>>

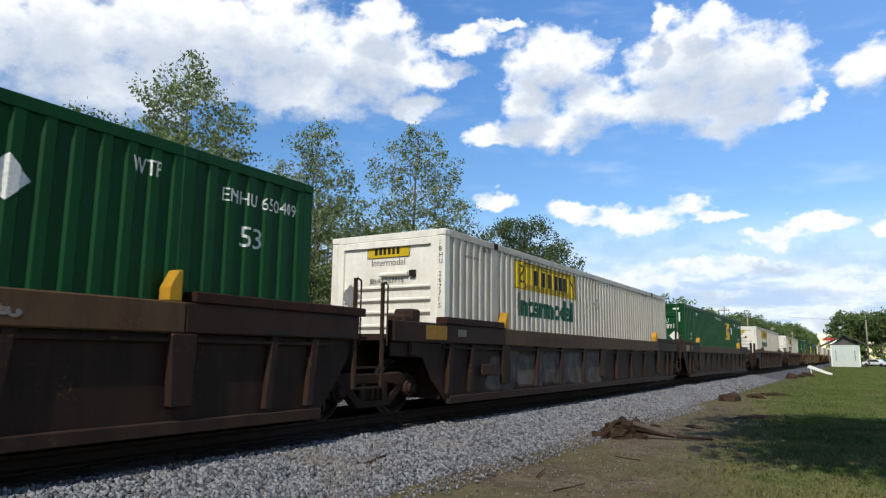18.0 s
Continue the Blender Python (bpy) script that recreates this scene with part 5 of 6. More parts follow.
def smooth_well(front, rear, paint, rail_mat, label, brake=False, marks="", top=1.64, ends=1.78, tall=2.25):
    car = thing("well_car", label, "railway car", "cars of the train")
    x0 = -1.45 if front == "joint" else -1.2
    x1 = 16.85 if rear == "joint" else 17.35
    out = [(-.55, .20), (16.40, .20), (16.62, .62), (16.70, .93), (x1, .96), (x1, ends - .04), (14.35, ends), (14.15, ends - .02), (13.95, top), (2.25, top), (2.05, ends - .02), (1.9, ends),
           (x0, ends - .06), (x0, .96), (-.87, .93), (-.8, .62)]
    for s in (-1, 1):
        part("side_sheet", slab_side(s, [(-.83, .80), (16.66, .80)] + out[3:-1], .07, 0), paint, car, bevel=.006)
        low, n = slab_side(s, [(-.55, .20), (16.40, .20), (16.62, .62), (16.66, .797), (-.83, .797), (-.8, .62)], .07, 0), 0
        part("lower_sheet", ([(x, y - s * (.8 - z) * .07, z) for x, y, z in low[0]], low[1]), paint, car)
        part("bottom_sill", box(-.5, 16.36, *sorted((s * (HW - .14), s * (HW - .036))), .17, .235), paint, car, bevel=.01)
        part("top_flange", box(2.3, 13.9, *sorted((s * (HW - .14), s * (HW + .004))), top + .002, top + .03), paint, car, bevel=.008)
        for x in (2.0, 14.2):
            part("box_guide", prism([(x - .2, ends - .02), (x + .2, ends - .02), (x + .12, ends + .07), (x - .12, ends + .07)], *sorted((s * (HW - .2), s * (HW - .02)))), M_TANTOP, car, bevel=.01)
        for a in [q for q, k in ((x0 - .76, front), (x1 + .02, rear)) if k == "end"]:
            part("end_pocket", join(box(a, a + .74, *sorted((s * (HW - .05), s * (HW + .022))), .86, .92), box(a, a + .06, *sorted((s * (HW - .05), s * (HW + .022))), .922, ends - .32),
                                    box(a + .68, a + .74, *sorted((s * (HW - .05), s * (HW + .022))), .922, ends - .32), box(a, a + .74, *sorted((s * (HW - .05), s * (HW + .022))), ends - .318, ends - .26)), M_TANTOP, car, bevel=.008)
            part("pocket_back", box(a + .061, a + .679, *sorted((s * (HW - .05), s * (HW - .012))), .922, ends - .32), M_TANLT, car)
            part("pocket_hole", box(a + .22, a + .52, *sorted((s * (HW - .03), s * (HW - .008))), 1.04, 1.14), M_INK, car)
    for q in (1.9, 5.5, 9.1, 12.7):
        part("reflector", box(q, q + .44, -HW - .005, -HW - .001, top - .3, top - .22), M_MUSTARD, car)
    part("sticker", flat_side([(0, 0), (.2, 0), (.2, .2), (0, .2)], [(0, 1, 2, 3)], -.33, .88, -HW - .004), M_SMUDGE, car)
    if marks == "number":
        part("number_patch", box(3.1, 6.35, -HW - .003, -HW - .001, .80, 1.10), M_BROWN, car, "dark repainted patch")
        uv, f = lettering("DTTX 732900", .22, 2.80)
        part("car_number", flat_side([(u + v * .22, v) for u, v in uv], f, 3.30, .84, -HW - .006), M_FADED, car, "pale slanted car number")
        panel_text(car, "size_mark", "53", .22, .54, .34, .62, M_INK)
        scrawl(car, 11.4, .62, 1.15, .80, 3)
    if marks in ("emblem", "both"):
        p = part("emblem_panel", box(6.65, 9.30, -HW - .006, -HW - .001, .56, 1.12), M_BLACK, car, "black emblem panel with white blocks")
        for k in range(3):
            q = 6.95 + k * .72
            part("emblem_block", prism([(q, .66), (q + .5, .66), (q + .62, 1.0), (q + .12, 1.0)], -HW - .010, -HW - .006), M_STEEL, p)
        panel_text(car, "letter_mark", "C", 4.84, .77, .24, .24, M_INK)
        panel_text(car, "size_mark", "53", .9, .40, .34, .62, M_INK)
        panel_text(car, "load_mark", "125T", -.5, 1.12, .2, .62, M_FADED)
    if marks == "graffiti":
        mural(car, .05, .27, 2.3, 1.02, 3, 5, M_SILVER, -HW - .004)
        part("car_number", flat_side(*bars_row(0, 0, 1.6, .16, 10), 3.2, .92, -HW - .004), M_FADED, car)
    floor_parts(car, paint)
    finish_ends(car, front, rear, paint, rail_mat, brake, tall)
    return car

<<

STATED GOAL>
Copy out the lines that hold "with".

RESULT OF THIS TASK>
Continue the Blender Python (bpy) script that recreates this scene with part 5 of 6. More parts follow.
        p = part("emblem_panel", box(6.65, 9.30, -HW - .006, -HW - .001, .56, 1.12), M_BLACK, car, "black emblem panel with white blocks")